> _SET TASK_: Using the data below, copy each line that includes the word "follow".

Start of EXCERPTED RECORDS

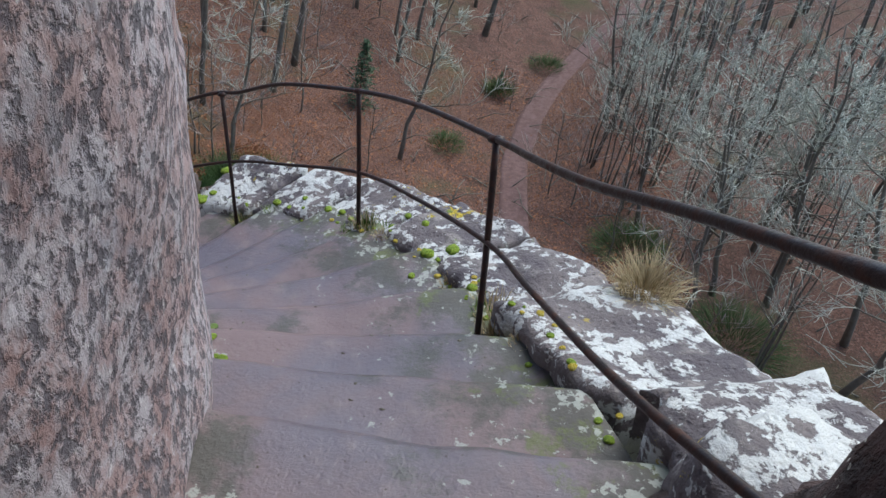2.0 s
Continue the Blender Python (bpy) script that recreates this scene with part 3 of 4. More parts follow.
def wall_sheet(name, start, way, length, thick, z0, z1, mat, label, step=0.05, amp=0.03, seed=0.0, hole=None, scale=4.0, kind="structure"):
    """A rough wall from start along way (plan), its face on the right of way; hole(s, z) cuts an opening through it."""
    way = np.array(way, float) / np.linalg.norm(way)
    nor = np.array((way[1], -way[0]))
    na, nb = max(2, int(length / step)), max(2, int((z1 - z0) / step))
    verts, faces = [], []
    for side in (0, 1):
        for i in range(na + 1):
            for j in range(nb + 1):
                s, z = length * i / na, z0 + (z1 - z0) * j / nb
                p = np.array(start) + way * s
                d = ruffle((p[0], p[1], z), scale, amp, seed) + ruffle((p[0], p[1], z), scale * 4, amp * 0.3, seed) if side == 0 else -thick
                p = p + nor * d
                verts.append((p[0], p[1], z))
    n, half = nb + 1, (na + 1) * (nb + 1)
    keep = {(i, j) for i in range(na) for j in range(nb) if not (hole and hole(length * (i + 0.5) / na, z0 + (z1 - z0) * (j + 0.5) / nb))}
    for i, j in keep:
        q = (i * n + j, i * n + j + 1, (i + 1) * n + j + 1, (i + 1) * n + j)
        faces.append(q)
        faces.append(tuple(half + v for v in reversed(q)))
        for (di, dj), (e0, e1) in (((-1, 0), (0, 1)), ((0, 1), (1, 2)), ((1, 0), (2, 3)), ((0, -1), (3, 0))):
            if (i + di, j + dj) not in keep:
                faces.append((q[e0], q[e1], half + q[e1], half + q[e0]))
    return thing(name, verts, faces, mat, label, "wall", kind)


WALL_TOP = 0.9
masonry = wall_sheet("wall_masonry", DOOR, ALONG, WALL_LEN, 0.42, -8.0, WALL_TOP, M_MORTAR, "old rubble wall of red stones in pink lime mortar", amp=0.012, seed=3)
wall_sheet("wall_return", CORNER, (-0.96, 0.28), 4.2, 0.4, -9.0, -0.9, M_MORTAR, "outer return of the rubble wall", step=0.15, amp=0.03, seed=5)


def window_hole(s, z):
    x = -7.0 + s
    c = ruffle((x, 0, z), 6, 0.12, 1)
    return ((x + 6.33) / (0.20 + c)) ** 2 + ((z + 1.13) / (0.33 + c)) ** 2 < 1


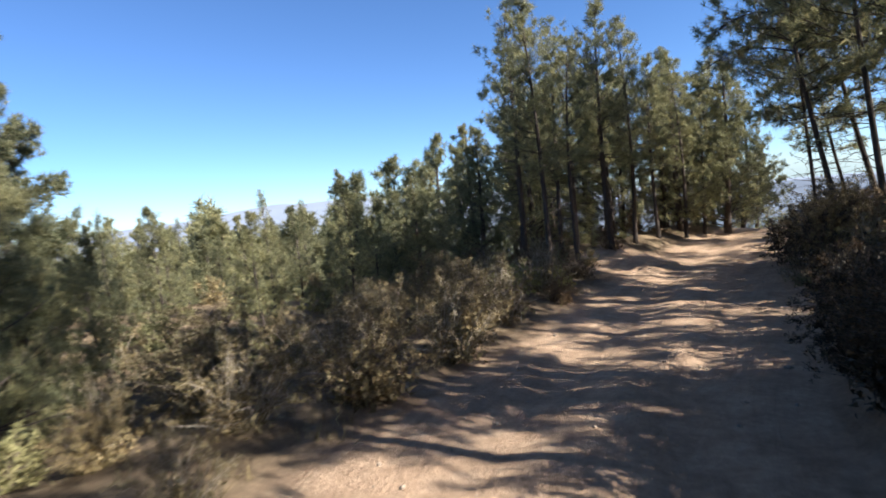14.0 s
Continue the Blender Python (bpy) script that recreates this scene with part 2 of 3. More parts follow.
def land(x, y, rough=True):
    """The ground's height, and how much of it is bare track, at arrays of x and y."""
    x, y = np.atleast_1d(np.asarray(x, float)), np.atleast_1d(np.asarray(y, float))
    z, track, lane = np.zeros(len(x)), np.zeros(len(x)), np.zeros((len(x), 3))
    for a in range(0, len(x), 20000):
        px, py = x[a:a + 20000], y[a:a + 20000]
        d2 = (px[:, None] - ROAD_P[None, :, 0]) ** 2 + (py[:, None] - ROAD_P[None, :, 1]) ** 2
        near = d2.argmin(1)
        soft = np.exp(-(d2 - d2.min(1)[:, None]) / (2.0 + 0.12 * d2.min(1)[:, None]))
        soft /= soft.sum(1)[:, None]
        base, s = soft @ ROAD_P[:, 2], soft @ ROAD_S
        rel = np.stack([px, py], 1) - ROAD_P[near, :2]
        side = rel[:, 0] * ROAD_D[near, 1] - rel[:, 1] * ROAD_D[near, 0]
        off = np.sqrt(d2.min(1))
        right = smooth(-0.8, 0.8, side)
        knot = [np.interp(s, SIDES[:, 0], SIDES[:, k]) for k in range(5)]
        edge = 1.9 + 0.25 * lattice(px, py, 2.2, 3)
        up = smooth(edge, edge + 1.7 - 0.7 * right * smooth(20, 26, s) * smooth(72, 64, s), off)
        bank = (1 - right) * knot[1] + right * knot[3]
        slope = (1 - right) * knot[2] + right * knot[4]
        out = np.clip(off - 3.6, 0, None)
        local = base + bank * up + slope * 45 * (1 - np.exp(-out / 45))
        # the clearing at the start, the brushy plateau, and the track that climbs the rise beyond
        clear = smooth(16.5, 12.0, py) * smooth(-7.5, -4.5, px)
        local = local * (1 - clear) + clear * (-0.78 - 0.22 * smooth(3, 11, py))
        shelf = smooth(3.2, 5.5, off) * right * smooth(46, 40, s) * smooth(11, 14, py)
        local = local * (1 - shelf) + shelf * (-0.95 + 0.95 * smooth(13, 23, py))
        rise = smooth(1.5, 5.5, px) * smooth(12, 15, py)
        local = local * (1 - rise) + rise * (-1.0 + 1.05 * smooth(14, 38, py) - 0.9 * smooth(8, 26, px) * smooth(14, 26, py))
        ruts = -0.055 * (np.exp(-((off - 0.85) / 0.28) ** 2)) + 0.03 * np.exp(-(off / 0.35) ** 2)
        local += ruts + 0.10 * up * lattice(px, py, 1.9, 5) + 0.22 * up * lattice(px, py, 5.5, 6)
        climb = px - 4.9 - 0.10 * (py - 14) - 0.012 * (py - 14) ** 2
        local += (0.05 * np.exp(-(climb / 0.4) ** 2) - 0.09 * np.exp(-((np.abs(climb) - 0.9) / 0.35) ** 2)) * smooth(11, 14, py) * smooth(70, 50, py)
        # a hump of bare earth outside the bend
        local += 0.38 * np.exp(-((px + 27.6) ** 2 / 1.6 + (py - 50.9) ** 2 / 4.0))
        local += 0.40 * np.exp(-((px + 26.3) ** 2 + (py - 31.2) ** 2) / 3.0)
        if rough:
            local += 0.020 * lattice(px, py, 0.55, 7) + 0.035 * lattice(px, py, 1.3, 8)
        far = np.maximum(smooth(45, 200, off), smooth(6, 70, off) * smooth(76, 88, s))
        plain = -70 - 90 * smooth(200, 2500, off)
        crest = smooth(-14 + 5.5 * smooth(45, 62, py), -7 + 0.4 * smooth(45, 62, py), px) * smooth(30, 40, py) * smooth(98, 84, py) * smooth(60, 35, px)
        z[a:a + 20000] = (local * (1 - far) + plain * far) * (1 - crest) + crest * (-0.4 - 1.2 * smooth(7, 26, px) + 0.4 * lattice(px, py, 9, 12))
        bare = 1 - smooth(edge - 0.1, edge + 0.9, off)
        bare = np.maximum(bare, clear * smooth(15.5, 13.0, py + 0.6 * lattice(px, py, 1.7, 9)))
        bare = np.maximum(bare, 0.9 * smooth(2.6, 1.2, np.abs(px - 4.9 - 0.10 * (py - 14) - 0.012 * (py - 14) ** 2 )) * smooth(10, 13, py) * smooth(80, 40, py))
        bare = np.maximum(bare, 0.55 * (1 - right) * smooth(6.5, 2.6, off) * smooth(12, 22, s) * smooth(56, 48, s))
        bare = np.maximum(bare, smooth(3.4, 1.8, np.hypot(px + 24.6, py - 30.4)))
        bare = np.maximum(bare, smooth(2.6, 1.4, np.hypot(px + 27.2, py - 50.6)))
        track[a:a + 20000] = bare
        lane[a:a + 20000, 0], lane[a:a + 20000, 1], lane[a:a + 20000, 2] = side, s, bare * smooth(25, 31, s)
    return z, track, lane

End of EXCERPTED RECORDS

> _SOLUTION FOR THIS TASK_:
Continue the Blender Python (bpy) script that recreates this scene with part 3 of 4. More parts follow.
Continue the Blender Python (bpy) script that recreates this scene with part 2 of 3. More parts follow.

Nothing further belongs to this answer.